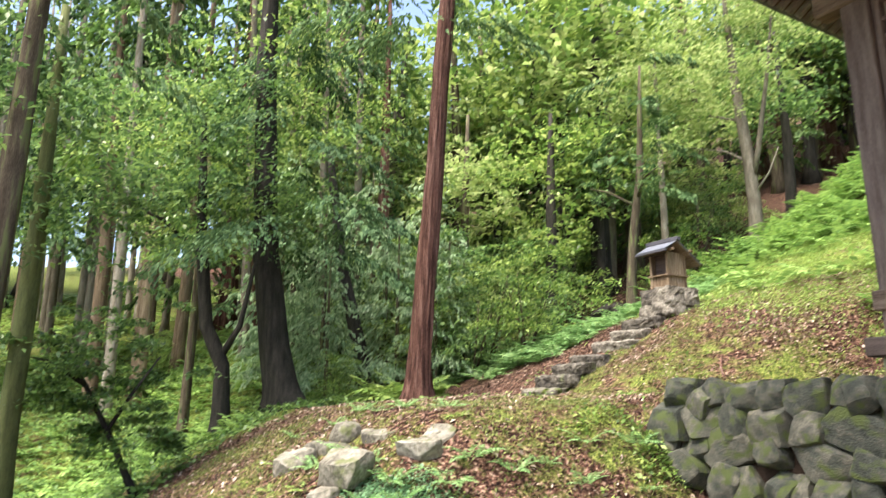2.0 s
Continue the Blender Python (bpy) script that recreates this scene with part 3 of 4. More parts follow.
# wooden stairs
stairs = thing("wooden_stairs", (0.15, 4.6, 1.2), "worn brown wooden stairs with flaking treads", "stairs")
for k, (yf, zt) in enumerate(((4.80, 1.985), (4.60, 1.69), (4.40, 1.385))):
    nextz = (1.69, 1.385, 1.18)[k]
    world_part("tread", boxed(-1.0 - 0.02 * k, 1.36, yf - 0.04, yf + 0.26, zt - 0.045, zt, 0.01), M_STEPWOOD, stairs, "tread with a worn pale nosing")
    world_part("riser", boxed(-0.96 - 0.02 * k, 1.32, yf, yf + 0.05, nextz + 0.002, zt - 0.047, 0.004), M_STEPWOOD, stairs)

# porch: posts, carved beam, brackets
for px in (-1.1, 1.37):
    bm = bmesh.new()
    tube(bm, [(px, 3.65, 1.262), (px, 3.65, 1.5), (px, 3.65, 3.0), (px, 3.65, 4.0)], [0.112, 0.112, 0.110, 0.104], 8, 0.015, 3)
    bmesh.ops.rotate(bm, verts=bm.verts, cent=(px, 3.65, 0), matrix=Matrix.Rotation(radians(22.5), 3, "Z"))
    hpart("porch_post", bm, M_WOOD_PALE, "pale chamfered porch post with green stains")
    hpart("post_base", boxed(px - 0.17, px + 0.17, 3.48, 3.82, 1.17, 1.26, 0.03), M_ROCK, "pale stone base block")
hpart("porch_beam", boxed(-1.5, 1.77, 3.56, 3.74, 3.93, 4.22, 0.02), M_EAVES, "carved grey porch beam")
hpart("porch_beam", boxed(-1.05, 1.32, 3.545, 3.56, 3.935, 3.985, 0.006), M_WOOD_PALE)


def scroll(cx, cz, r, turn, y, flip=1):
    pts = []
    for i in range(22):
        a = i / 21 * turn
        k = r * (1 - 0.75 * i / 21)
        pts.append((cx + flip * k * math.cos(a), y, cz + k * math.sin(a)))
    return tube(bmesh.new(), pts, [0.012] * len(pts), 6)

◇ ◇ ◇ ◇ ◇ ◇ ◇

- **Problem requirements**:
Copy nothing but the lines from the top of the data down to the line containing "0.004), M_STEPWOOD, stairs)", and leave the pictures out.

- **Solution for this problem**:
2.0 s
Continue the Blender Python (bpy) script that recreates this scene with part 3 of 4. More parts follow.
# wooden stairs
stairs = thing("wooden_stairs", (0.15, 4.6, 1.2), "worn brown wooden stairs with flaking treads", "stairs")
for k, (yf, zt) in enumerate(((4.80, 1.985), (4.60, 1.69), (4.40, 1.385))):
    nextz = (1.69, 1.385, 1.18)[k]
    world_part("tread", boxed(-1.0 - 0.02 * k, 1.36, yf - 0.04, yf + 0.26, zt - 0.045, zt, 0.01), M_STEPWOOD, stairs, "tread with a worn pale nosing")
    world_part("riser", boxed(-0.96 - 0.02 * k, 1.32, yf, yf + 0.05, nextz + 0.002, zt - 0.047, 0.004), M_STEPWOOD, stairs)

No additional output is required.